Question
Background: In the initial contract negotiation stage, the contract price with SM was $10.1 million in cash. However, as part of the final contract negotiations,
Background:
In the initial contract negotiation stage, the contract price with SM was $10.1 million in cash. However, as part of the final contract negotiations, SM agreed to give EYE SPY its old surveillance equipment in exchange for a credit of $100,000. It is expected that this old surveillance equipment will not be decommissioned until the new equipment is operational. Based on its extensive experience, EYE SPYs management believes it is probable that the estimated fair value of the old equipment is $115,000.
There was also a provision in the contract that SM would receive a discount (similar to that which, would be reflected in a separate financing transaction between EYE SPY and SM) from the contract price of $10 million if they paid within three days of when the contract was signed. EYE SPY determined a discount of $500,000 for this financing based on applying the typical credit rate for the equipment and integration services to be delivered at the end of year one and the monthly delivery of maintenance services in year two through six of the contract. SM wired $9.5 million to EYE SPY two days after the contract was signed. In the interest of full and expanded disclosure, EYE SPY has decided not to apply the practical expedient in ASC 606-10-32-18.
Due to deep security concerns and recent losses of proprietary information, SM also offered a bonus to EYE SPY if the integration was completed early and EYE SPY agreed to pay a penalty if the integration was completed late.
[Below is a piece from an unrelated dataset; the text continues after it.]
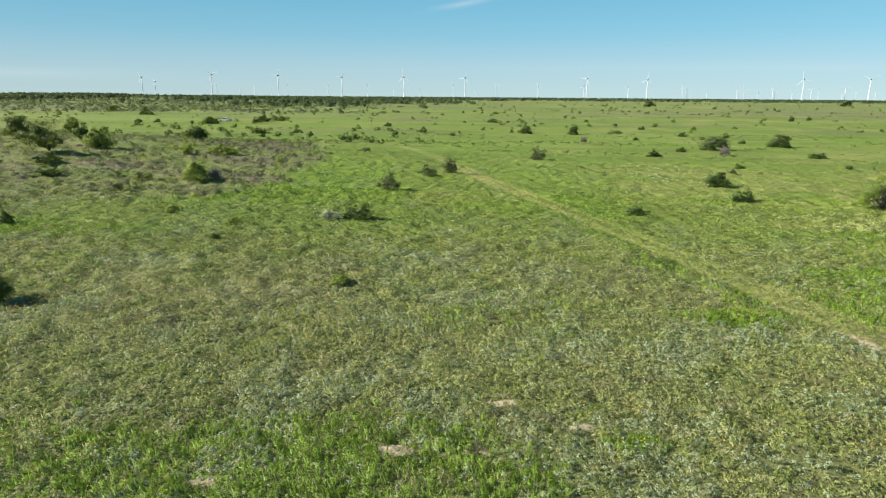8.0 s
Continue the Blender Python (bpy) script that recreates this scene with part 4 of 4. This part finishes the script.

EYE SPY has a large number of contracts with bonus characteristics similar to the contract with SM. The following is the schedule of the potential bonus or penalty. While no specific outcome is probable, EYE SPYs management assessment of the likelihood of completing the integration in the specified time frame is based on significant historical experience with similar integration jobs.
Completed | Bonus | Penalty | Percentage |
10 months | $100,000 | 17% | |
11 months | 50,000 | 27% | |
12 months | 0 | $ 0 | 46% |
13 months | (50,000) | 7% | |
14 months | (100,000) | 3% | |
15 months plus | (500,000) | 0% | |
Total | 100% |
Requirements:
Review ASC 606-10-32-2 through 21.
Perform step three of the revenue recognition model and determine the transaction price. By reference to the applicable accounting literature, provide a detailed analysis to support your conclusion.
Record any required journal entries for the first two days of the contract beyond what was recorded in Part I. Prepare any required updated T accounts
Part III:
Part II should be completed before beginning Part III.
Background:
As stated in Part I, EYE SPY sells the video surveillance equipment and computer integration services together. It does not sell these separately. EYE SPY typically sells this type of video surveillance equipment and integration services with a forecasted cost of $8.136 million for $9.85 million. EYE SPY has just begun selling maintenance services and has forecasted the cost of these services at $164,000.
In the initial contract negotiations, EYE SPY told SM they would be asking for $300,000 related to the five-year maintenance contract. SM informed EYE SPY that several competitors were offering attractive pricing to obtain this maintenance work. In order get the maintenance work, the draft contract was revised to reflect that the maintenance services would be offered at a cost of $200,000.
Requirements:
Review ASC 606-10-32-28 through 41.
Perform step four of the revenue recognition model and allocate the transaction price to each separate performance obligation. By reference to the applicable accounting literature, provide a detailed analysis to support your conclusion.
Part IV:
Part III should be completed before beginning Part IV.
Background:
At the end of 11 months, the system is fully operational. The system has been tested and accepted by SM. The old surveillance equipment was decommissioned when the new system was installed. The old equipment was shipped to EYE SPY in month 11. The old surveillance equipment was sold the next month for $120,000. For the sake of simplicity, no financing component needs to be allocated to the maintenance contract.
Requirements:
Review ASC 606-25-27 through 30; ASC 606-10-32-14, 42 and 43; and also ASC 606-55-248-250.
Perform step five of the revenue recognition model and recognized revenue as performance obligations are satisfied. By reference to the applicable accounting literature, provide a detailed analysis to support your conclusion.
Record any required journal entries for revenue, deferred costs, etc., through the 11th and 12th months of the contract. Prepare any required, updated T accounts.
Note: While some journal entries may have been recorded monthly, for purposes of this case, show the cumulative journal entry recorded through the 11th and 12th months. Show all calculations.